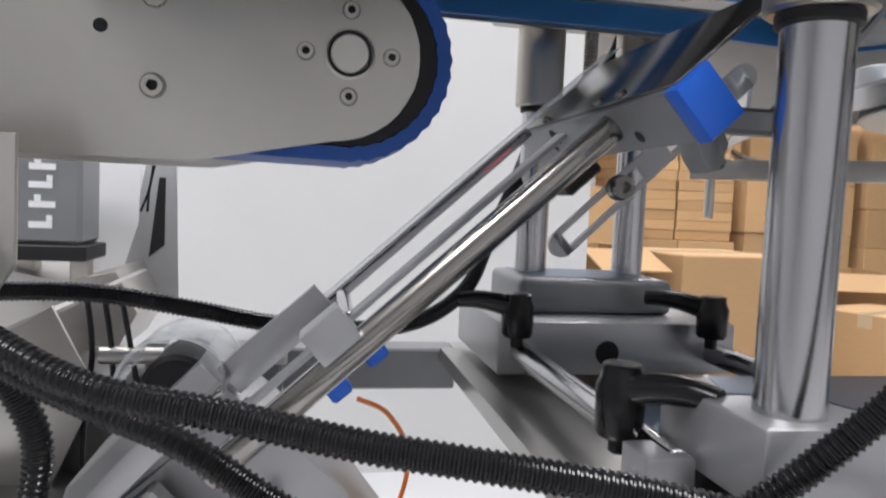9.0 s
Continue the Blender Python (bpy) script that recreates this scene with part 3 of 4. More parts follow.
# ---- lower conveyor ----
def lower_conveyor():
    c = thing("conveyor", (-0.5, 0.22, 0.8), "short blue-belted conveyor with rounded steel side plates", "conveyor")
    hx, hz, y0, y1 = -0.246, 0.8785, 0.161, 0.258
    out = [(-2.0, 0.8115), (-0.335, 0.8115), (-0.275, 0.8235), (-0.258, 0.8275)] + arc(-0.255, hz, 0.051, -90, 90, 18) + [(-0.36, 0.929), (-2.0, 0.929)]
    for y, n in ((y0 - 0.004, "side_plate"), (y1, "side_plate")):
        part(n, prism(out, "y", y, y + 0.004, 0.0006), PLATE, c, "flat ground steel side plate")
    # ribbed belt round the end pulley
    r = 0.062
    path, n = [], 0
    a = -90.0
    while a <= 90.01:
        rr = r + 0.0007 * math.sin(radians(a * 36))
        path.append((hx + rr * math.cos(radians(a)), hz + rr * math.sin(radians(a))))
        a += 2.5
        n += 1
    top = [(hx - 0.02 * k, hz + r) for k in range(1, 88)]
    low = [(hx - 0.02 * k, hz - r + 0.003 * min(k, 8) / 8) for k in range(87, 0, -1)]
    part("belt", band(path + top + low, 0.0085, "y", y0 + 0.001, y1 - 0.001), BELT_D, c, "ribbed blue conveyor belt")
    part("pulley", lathe([(0.053, 0), (0.053, y1 - y0 - 0.004)], (hx, y0 + 0.002, hz), (hx, 1, hz), 36), BLACK_M, c, "dark end pulley")
    part("hub", lathe([(0.0148, 0), (0.0148, 0.002), (0.0135, 0.0025), (0.0128, 0.0008), (0.0112, 0.0008), (0.0112, 0.0048), (0.0104, 0.0055), (0, 0.0055)], (hx, y0 - 0.004, hz), (hx, -1, hz), 36), STEEL, c, "round steel axle end")
    part("ring", lathe([(0.0113, 0), (0.0127, 0), (0.0127, 0.0004), (0.0113, 0.0005)], (hx, y0 - 0.005, hz), (hx, -1, hz), 36, False), DARKGAP, c, "dark gap round the axle")
    for p, q in ((0, 0.0255), (0, -0.0245), (-0.0255, 0), (0.0245, 0), (-0.109, -0.026), (-0.109, 0.024)):
        r = 0.0046 if p > -0.1 else 0.0062
        at = Vector((hx + p, y0 - 0.0042, hz + q))
        part("screw_seat", lathe([(r * 1.18, 0), (r * 1.18, 0.0006), (r, 0.0007)], at, at - Vector((0, 1, 0)), 20), SCREW, c, "dark recess round the screw")
        part("screw", capscrew(at, (0, -1, 0), r, 0.0034), PLATE, c, "bright socket screw")
        part("screw_socket", lathe([(r * 0.54, 0), (r * 0.54, 0.0016), (0, 0.0017)], at, at - Vector((0, 1, 0)), 6), DARKGAP, c)
    for p, q in ((-0.137, 0.005), (-0.137, 0.03)):
        part("hole", rod((hx + p, y0 - 0.0042, hz + q), (hx + p, y0 - 0.002, hz + q), 0.004, 14, 0.0002), DARKGAP, c)
    return c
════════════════
Work required: Omit the pictures and output all of the other material exactly.

Worked solution:
9.0 s
Continue the Blender Python (bpy) script that recreates this scene with part 3 of 4. More parts follow.
# ---- lower conveyor ----
def lower_conveyor():
    c = thing("conveyor", (-0.5, 0.22, 0.8), "short blue-belted conveyor with rounded steel side plates", "conveyor")
    hx, hz, y0, y1 = -0.246, 0.8785, 0.161, 0.258
    out = [(-2.0, 0.8115), (-0.335, 0.8115), (-0.275, 0.8235), (-0.258, 0.8275)] + arc(-0.255, hz, 0.051, -90, 90, 18) + [(-0.36, 0.929), (-2.0, 0.929)]
    for y, n in ((y0 - 0.004, "side_plate"), (y1, "side_plate")):
        part(n, prism(out, "y", y, y + 0.004, 0.0006), PLATE, c, "flat ground steel side plate")
    # ribbed belt round the end pulley
    r = 0.062
    path, n = [], 0
    a = -90.0
    while a <= 90.01:
        rr = r + 0.0007 * math.sin(radians(a * 36))
        path.append((hx + rr * math.cos(radians(a)), hz + rr * math.sin(radians(a))))
        a += 2.5
        n += 1
    top = [(hx - 0.02 * k, hz + r) for k in range(1, 88)]
    low = [(hx - 0.02 * k, hz - r + 0.003 * min(k, 8) / 8) for k in range(87, 0, -1)]
    part("belt", band(path + top + low, 0.0085, "y", y0 + 0.001, y1 - 0.001), BELT_D, c, "ribbed blue conveyor belt")
    part("pulley", lathe([(0.053, 0), (0.053, y1 - y0 - 0.004)], (hx, y0 + 0.002, hz), (hx, 1, hz), 36), BLACK_M, c, "dark end pulley")
    part("hub", lathe([(0.0148, 0), (0.0148, 0.002), (0.0135, 0.0025), (0.0128, 0.0008), (0.0112, 0.0008), (0.0112, 0.0048), (0.0104, 0.0055), (0, 0.0055)], (hx, y0 - 0.004, hz), (hx, -1, hz), 36), STEEL, c, "round steel axle end")
    part("ring", lathe([(0.0113, 0), (0.0127, 0), (0.0127, 0.0004), (0.0113, 0.0005)], (hx, y0 - 0.005, hz), (hx, -1, hz), 36, False), DARKGAP, c, "dark gap round the axle")
    for p, q in ((0, 0.0255), (0, -0.0245), (-0.0255, 0), (0.0245, 0), (-0.109, -0.026), (-0.109, 0.024)):
        r = 0.0046 if p > -0.1 else 0.0062
        at = Vector((hx + p, y0 - 0.0042, hz + q))
        part("screw_seat", lathe([(r * 1.18, 0), (r * 1.18, 0.0006), (r, 0.0007)], at, at - Vector((0, 1, 0)), 20), SCREW, c, "dark recess round the screw")
        part("screw", capscrew(at, (0, -1, 0), r, 0.0034), PLATE, c, "bright socket screw")
        part("screw_socket", lathe([(r * 0.54, 0), (r * 0.54, 0.0016), (0, 0.0017)], at, at - Vector((0, 1, 0)), 6), DARKGAP, c)
    for p, q in ((-0.137, 0.005), (-0.137, 0.03)):
        part("hole", rod((hx + p, y0 - 0.0042, hz + q), (hx + p, y0 - 0.002, hz + q), 0.004, 14, 0.0002), DARKGAP, c)
    return c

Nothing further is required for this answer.